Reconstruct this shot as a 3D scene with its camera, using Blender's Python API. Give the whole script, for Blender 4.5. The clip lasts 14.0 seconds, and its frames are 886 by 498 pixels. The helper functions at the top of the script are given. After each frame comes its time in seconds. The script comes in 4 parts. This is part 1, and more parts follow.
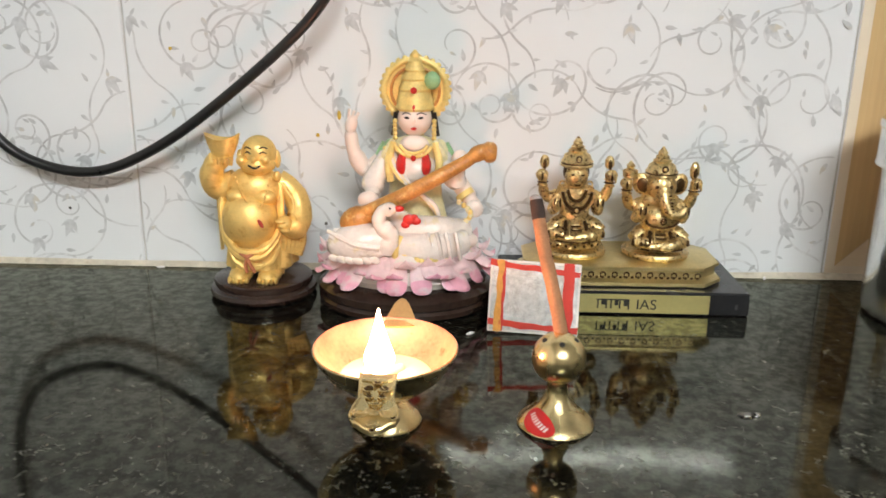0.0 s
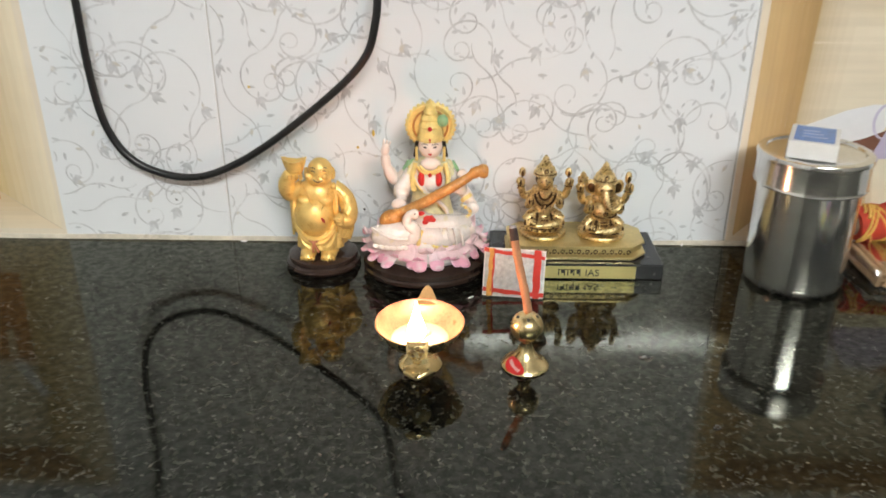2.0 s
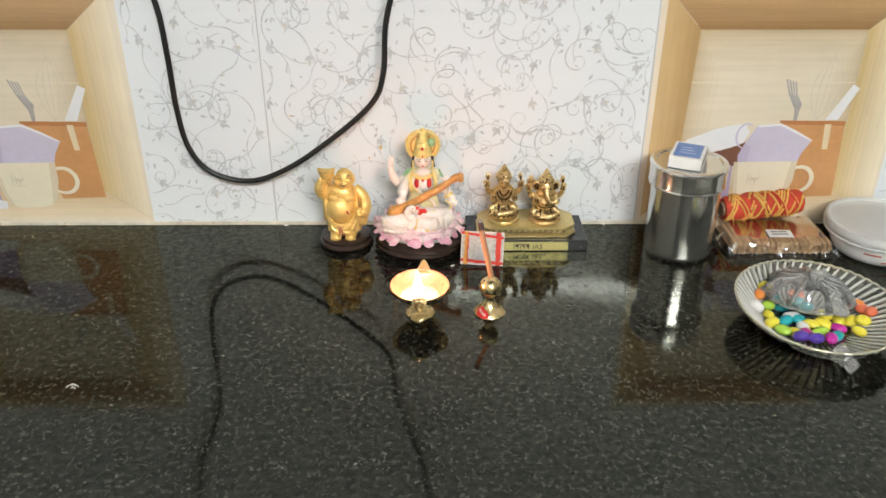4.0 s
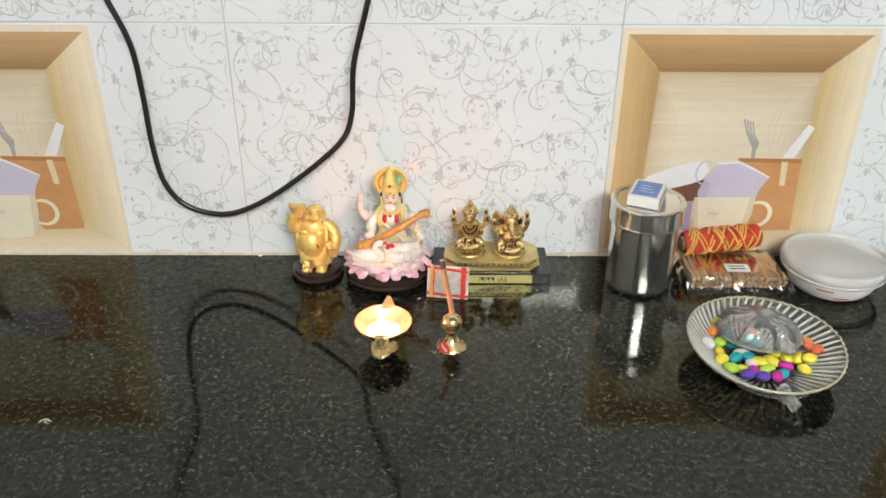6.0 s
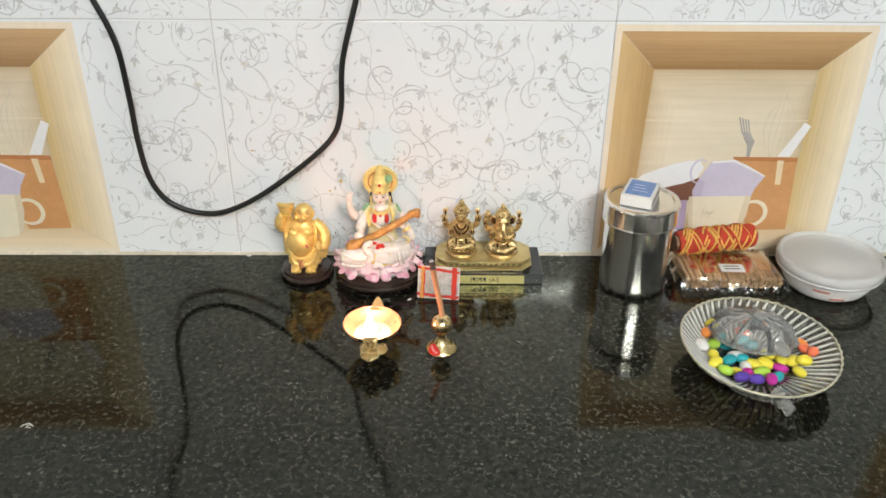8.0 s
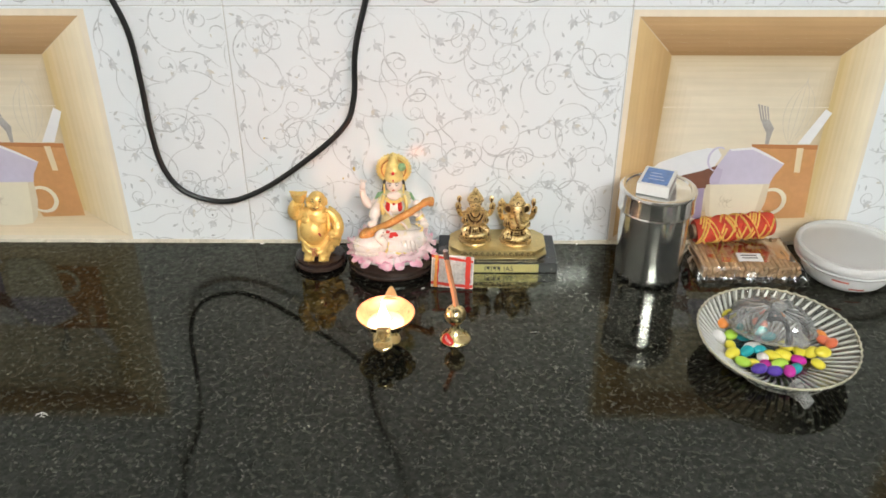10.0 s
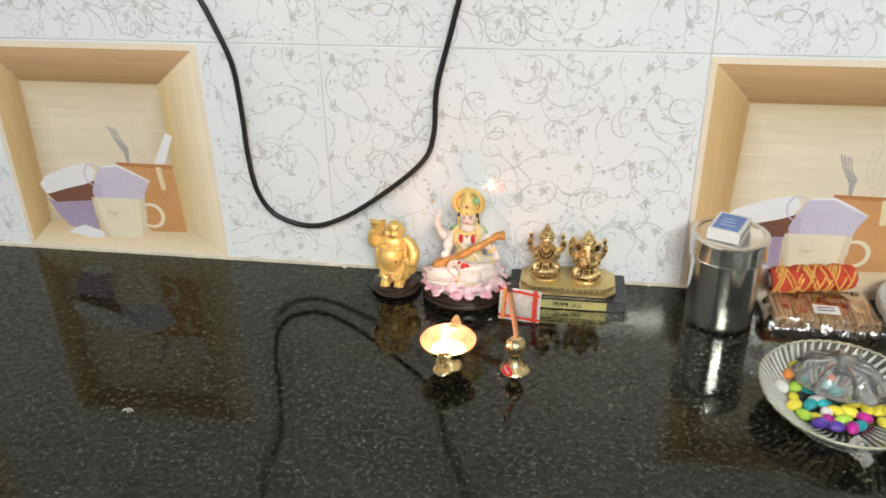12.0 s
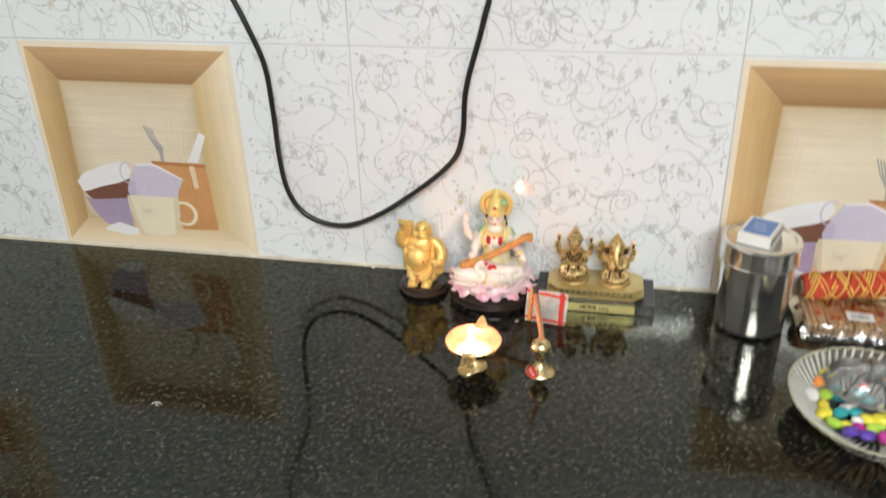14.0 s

--*--

WHAT YOU WILL DO ▸ Reproduce all of the material above word for word. Omit the pictures.

RESPONSE BELOW ▸
Reconstruct this shot as a 3D scene with its camera, using Blender's Python API. Give the whole script, for Blender 4.5. The clip lasts 14.0 seconds, and its frames are 886 by 498 pixels. The helper functions at the top of the script are given. After each frame comes its time in seconds. The script comes in 4 parts. This is part 1, and more parts follow.
0.0 s
2.0 s
4.0 s
6.0 s
8.0 s
10.0 s
12.0 s
14.0 s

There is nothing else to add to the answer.